[Problem description]
Repeat verbatim, and only, the lines of the data below, beginning at the line that contains "# ---- helpers" and stopping after the line that contains "of a camera".

[Information provided]
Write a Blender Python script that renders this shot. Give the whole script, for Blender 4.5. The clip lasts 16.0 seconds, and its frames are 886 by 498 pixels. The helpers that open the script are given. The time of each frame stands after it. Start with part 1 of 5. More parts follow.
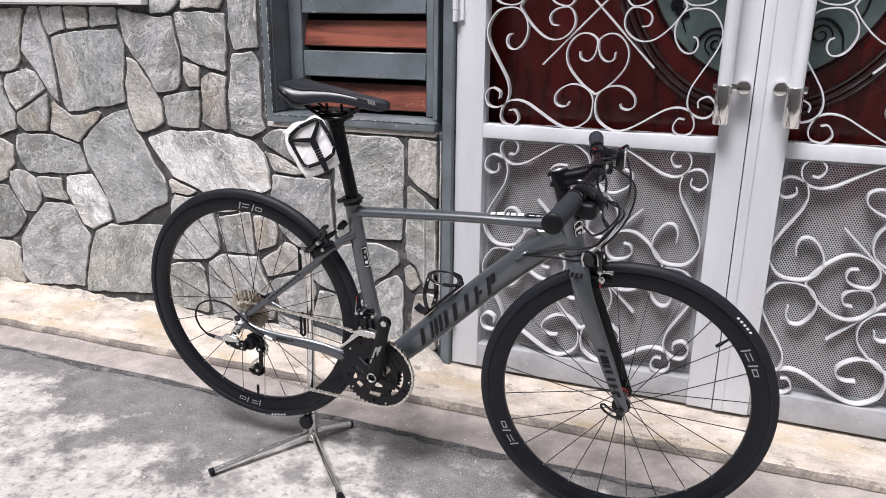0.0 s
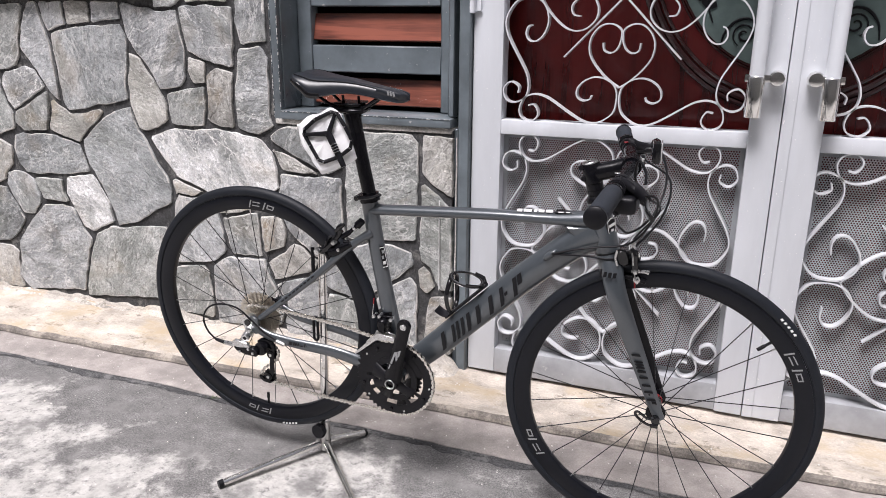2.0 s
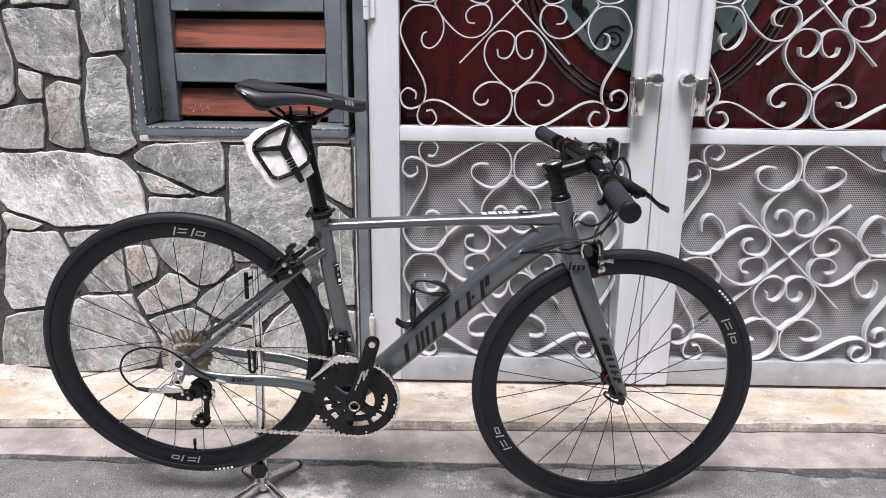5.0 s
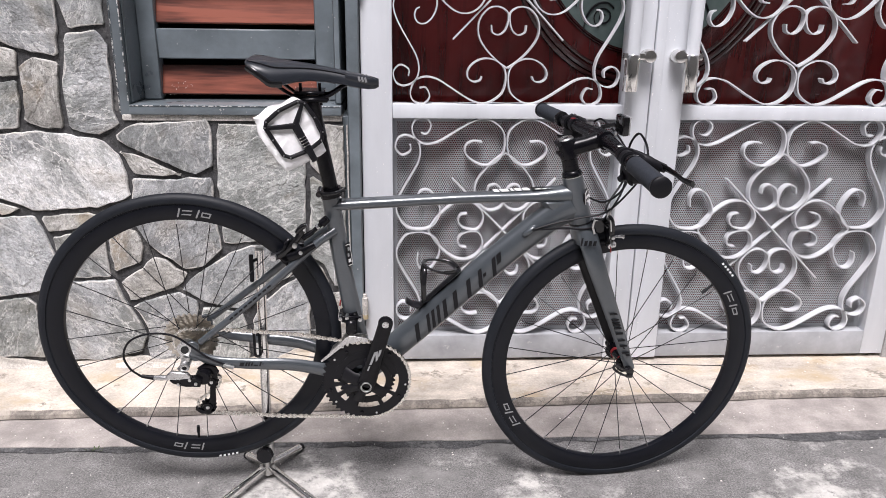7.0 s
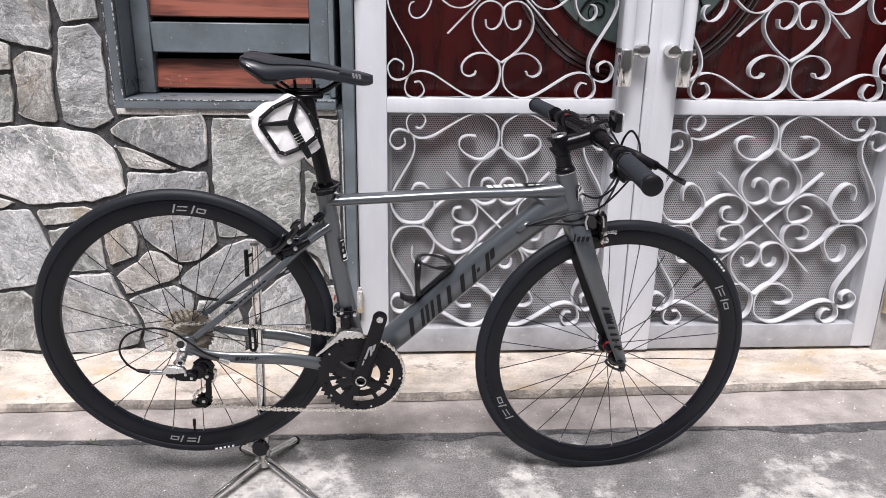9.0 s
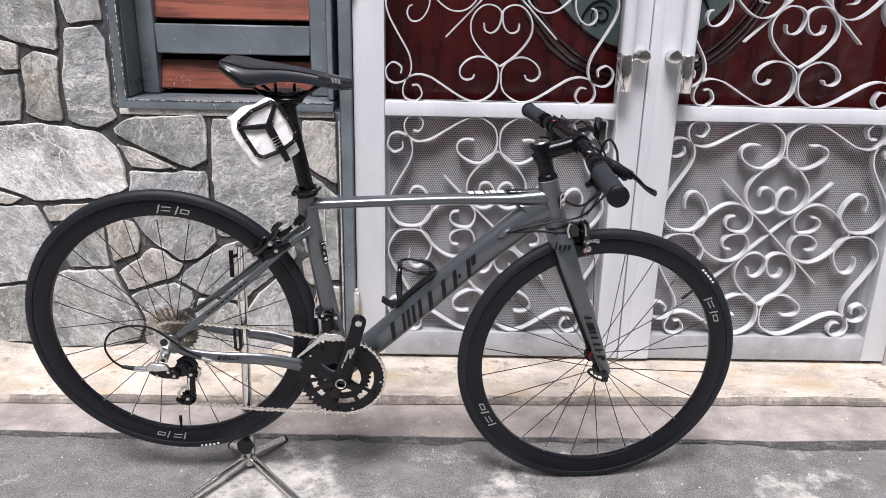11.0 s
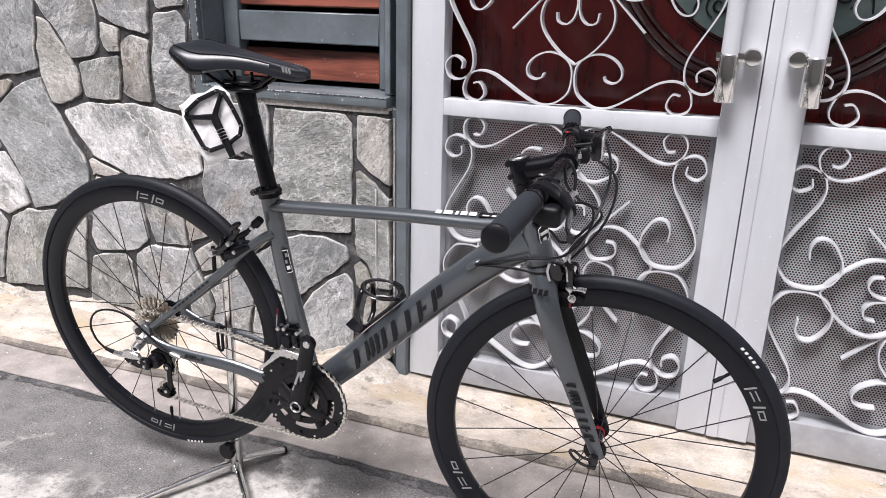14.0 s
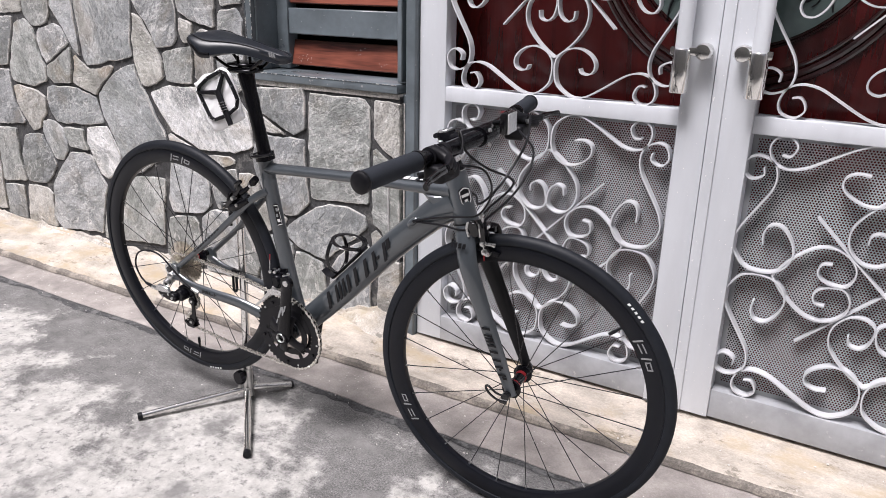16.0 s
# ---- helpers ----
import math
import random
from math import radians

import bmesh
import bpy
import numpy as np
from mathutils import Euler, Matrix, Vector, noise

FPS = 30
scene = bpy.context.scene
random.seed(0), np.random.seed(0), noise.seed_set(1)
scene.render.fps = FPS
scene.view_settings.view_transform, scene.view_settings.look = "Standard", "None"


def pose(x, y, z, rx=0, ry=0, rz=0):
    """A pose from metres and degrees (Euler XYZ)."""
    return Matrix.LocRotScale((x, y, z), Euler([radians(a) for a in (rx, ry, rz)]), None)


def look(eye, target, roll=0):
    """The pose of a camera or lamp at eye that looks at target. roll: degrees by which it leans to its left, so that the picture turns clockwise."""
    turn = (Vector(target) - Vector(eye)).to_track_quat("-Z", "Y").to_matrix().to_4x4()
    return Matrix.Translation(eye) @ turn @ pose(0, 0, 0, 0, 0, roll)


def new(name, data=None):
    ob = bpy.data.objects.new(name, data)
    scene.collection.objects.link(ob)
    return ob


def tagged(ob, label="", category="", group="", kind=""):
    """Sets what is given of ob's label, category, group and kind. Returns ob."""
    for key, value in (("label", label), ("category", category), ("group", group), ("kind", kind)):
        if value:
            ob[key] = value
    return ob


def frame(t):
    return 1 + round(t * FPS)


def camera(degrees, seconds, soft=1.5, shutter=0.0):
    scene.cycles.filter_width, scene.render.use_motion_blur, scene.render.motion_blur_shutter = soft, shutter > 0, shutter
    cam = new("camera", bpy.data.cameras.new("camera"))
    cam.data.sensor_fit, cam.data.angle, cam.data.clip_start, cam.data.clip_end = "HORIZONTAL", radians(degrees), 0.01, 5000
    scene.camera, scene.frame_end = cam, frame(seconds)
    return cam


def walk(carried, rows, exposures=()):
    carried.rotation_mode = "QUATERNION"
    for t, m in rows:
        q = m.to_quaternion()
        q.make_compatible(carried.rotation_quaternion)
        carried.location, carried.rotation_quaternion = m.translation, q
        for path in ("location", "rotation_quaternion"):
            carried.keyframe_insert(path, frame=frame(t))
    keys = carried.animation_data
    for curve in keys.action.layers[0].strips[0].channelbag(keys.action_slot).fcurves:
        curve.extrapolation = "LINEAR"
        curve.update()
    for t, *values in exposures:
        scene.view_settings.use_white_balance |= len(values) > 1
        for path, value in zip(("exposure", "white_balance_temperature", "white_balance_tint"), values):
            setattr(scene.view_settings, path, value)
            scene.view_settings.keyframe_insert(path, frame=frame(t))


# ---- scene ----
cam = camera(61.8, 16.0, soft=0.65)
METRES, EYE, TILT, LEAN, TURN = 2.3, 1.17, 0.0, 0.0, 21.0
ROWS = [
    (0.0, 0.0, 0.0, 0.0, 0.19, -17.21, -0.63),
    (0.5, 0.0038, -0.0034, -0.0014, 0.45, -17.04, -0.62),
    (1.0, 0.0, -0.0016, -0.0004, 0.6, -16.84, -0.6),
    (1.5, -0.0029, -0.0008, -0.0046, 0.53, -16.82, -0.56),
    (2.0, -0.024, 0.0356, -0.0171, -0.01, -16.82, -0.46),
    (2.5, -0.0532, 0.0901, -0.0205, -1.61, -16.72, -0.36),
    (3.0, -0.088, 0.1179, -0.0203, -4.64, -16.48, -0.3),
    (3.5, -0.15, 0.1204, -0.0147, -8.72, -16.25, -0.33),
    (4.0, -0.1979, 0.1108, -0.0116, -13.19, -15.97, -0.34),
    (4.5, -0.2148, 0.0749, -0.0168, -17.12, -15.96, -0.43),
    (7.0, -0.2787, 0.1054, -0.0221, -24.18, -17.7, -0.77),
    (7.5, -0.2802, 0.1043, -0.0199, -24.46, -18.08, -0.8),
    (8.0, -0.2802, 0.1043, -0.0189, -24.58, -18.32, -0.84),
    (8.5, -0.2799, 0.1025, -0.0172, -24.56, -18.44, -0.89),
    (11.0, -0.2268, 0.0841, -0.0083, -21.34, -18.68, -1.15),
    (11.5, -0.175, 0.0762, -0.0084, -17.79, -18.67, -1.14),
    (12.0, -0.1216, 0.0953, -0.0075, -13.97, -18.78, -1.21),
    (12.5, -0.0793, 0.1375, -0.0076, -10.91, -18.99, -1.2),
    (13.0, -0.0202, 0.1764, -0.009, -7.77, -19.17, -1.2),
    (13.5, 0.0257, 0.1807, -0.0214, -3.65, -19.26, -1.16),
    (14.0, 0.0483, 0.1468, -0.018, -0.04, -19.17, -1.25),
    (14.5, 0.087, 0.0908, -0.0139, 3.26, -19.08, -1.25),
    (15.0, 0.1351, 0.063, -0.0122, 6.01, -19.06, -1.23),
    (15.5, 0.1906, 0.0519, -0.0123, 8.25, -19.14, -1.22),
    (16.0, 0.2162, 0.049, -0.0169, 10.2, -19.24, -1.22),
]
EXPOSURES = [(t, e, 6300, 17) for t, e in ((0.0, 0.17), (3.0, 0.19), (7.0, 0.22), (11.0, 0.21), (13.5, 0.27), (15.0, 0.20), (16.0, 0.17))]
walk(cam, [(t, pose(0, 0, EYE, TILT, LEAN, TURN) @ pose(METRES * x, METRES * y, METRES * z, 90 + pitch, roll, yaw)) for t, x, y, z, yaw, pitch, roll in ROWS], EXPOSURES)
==
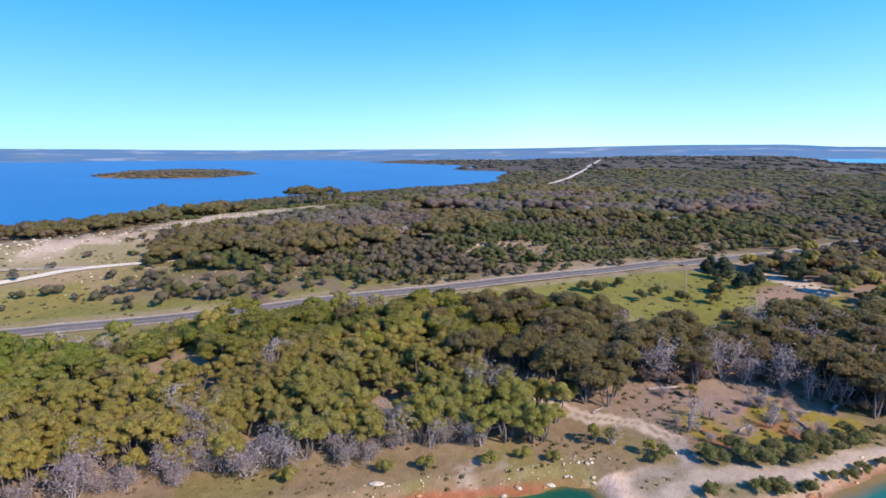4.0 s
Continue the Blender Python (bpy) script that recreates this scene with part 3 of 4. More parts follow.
---
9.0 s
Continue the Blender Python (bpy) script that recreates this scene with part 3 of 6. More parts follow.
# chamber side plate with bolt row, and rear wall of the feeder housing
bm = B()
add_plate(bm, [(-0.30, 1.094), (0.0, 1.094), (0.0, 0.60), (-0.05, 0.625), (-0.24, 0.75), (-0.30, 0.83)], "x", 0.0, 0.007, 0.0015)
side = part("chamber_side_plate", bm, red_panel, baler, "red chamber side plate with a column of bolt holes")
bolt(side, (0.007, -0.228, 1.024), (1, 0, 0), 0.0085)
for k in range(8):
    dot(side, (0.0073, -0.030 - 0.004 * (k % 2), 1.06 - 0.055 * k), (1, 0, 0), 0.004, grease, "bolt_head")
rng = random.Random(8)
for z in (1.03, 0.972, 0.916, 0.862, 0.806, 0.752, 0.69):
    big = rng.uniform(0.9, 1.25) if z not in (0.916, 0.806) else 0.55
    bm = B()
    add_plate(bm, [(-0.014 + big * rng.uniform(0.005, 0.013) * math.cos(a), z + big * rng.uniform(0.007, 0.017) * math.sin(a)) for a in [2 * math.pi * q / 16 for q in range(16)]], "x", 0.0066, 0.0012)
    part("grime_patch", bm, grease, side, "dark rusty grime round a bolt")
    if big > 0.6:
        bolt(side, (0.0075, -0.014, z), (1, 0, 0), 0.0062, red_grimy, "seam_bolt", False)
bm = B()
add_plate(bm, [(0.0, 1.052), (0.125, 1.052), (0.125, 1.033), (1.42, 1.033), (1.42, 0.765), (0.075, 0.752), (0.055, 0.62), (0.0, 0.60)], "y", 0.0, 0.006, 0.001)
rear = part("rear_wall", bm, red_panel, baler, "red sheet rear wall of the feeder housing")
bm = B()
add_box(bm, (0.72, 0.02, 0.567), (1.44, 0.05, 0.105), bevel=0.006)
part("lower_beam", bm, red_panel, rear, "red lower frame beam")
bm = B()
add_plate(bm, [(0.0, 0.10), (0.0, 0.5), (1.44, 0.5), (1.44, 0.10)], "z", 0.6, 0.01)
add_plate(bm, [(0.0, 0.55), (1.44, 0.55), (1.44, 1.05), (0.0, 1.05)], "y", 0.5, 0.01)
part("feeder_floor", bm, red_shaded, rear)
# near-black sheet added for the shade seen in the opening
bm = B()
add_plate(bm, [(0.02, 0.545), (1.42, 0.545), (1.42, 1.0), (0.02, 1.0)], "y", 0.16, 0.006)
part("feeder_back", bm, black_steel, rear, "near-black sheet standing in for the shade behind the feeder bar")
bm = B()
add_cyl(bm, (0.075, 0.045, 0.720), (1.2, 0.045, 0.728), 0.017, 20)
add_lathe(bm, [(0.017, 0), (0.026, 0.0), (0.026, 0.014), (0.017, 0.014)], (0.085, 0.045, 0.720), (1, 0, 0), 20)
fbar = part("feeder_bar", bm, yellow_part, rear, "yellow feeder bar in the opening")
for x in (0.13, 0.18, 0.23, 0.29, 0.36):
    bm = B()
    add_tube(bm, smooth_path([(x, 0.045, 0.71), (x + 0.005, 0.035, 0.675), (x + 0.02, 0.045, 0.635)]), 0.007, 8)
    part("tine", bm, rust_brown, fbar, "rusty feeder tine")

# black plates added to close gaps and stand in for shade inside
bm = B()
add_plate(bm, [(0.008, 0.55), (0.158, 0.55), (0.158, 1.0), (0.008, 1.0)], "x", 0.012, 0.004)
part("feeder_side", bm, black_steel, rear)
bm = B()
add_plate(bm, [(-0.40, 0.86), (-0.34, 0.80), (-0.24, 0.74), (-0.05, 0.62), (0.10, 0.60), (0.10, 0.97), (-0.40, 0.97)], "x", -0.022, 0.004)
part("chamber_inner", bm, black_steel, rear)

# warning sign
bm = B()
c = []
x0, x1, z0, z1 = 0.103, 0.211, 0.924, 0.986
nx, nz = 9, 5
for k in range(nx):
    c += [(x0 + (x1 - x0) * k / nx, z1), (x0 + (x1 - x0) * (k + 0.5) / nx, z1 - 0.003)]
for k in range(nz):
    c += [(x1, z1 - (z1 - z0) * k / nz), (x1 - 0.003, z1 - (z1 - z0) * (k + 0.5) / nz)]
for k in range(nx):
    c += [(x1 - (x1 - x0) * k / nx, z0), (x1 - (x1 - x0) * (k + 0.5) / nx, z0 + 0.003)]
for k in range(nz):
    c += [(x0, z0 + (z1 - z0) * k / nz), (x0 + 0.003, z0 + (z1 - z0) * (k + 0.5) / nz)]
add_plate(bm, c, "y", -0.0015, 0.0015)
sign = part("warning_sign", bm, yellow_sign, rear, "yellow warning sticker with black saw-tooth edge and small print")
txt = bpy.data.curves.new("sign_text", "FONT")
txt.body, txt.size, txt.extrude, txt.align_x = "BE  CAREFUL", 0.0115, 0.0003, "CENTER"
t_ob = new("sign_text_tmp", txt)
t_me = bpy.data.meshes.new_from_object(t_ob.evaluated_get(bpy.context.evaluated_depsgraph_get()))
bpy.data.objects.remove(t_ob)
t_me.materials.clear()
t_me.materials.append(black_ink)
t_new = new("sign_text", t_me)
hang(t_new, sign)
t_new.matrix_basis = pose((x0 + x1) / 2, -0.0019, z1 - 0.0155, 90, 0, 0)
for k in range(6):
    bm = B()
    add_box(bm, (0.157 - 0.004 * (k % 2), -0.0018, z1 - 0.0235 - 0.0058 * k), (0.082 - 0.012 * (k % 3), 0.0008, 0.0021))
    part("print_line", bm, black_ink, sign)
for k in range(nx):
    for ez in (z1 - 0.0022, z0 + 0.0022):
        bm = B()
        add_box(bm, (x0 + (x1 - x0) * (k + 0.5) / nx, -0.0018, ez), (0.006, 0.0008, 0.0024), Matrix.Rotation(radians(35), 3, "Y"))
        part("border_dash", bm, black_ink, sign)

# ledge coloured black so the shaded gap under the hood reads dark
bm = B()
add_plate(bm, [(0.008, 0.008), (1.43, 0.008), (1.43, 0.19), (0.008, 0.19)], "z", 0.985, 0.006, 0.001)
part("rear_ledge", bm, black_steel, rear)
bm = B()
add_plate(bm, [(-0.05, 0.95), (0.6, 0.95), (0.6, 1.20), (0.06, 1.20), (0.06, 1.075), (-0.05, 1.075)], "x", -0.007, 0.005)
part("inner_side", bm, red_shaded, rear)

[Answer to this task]
# ---- helpers ----
import math
import random
from math import radians

import bmesh
import bpy
import numpy as np
from mathutils import Euler, Matrix, Vector, noise

FPS = 30
scene = bpy.context.scene
random.seed(0), np.random.seed(0), noise.seed_set(1)
scene.render.fps = FPS
scene.view_settings.view_transform, scene.view_settings.look = "Standard", "None"


def pose(x, y, z, rx=0, ry=0, rz=0):
    """A pose from metres and degrees (Euler XYZ)."""
    return Matrix.LocRotScale((x, y, z), Euler([radians(a) for a in (rx, ry, rz)]), None)


def look(eye, target, roll=0):
    """The pose of a camera or lamp at eye that looks at target. roll: degrees by which it leans to its left, so that the picture turns clockwise."""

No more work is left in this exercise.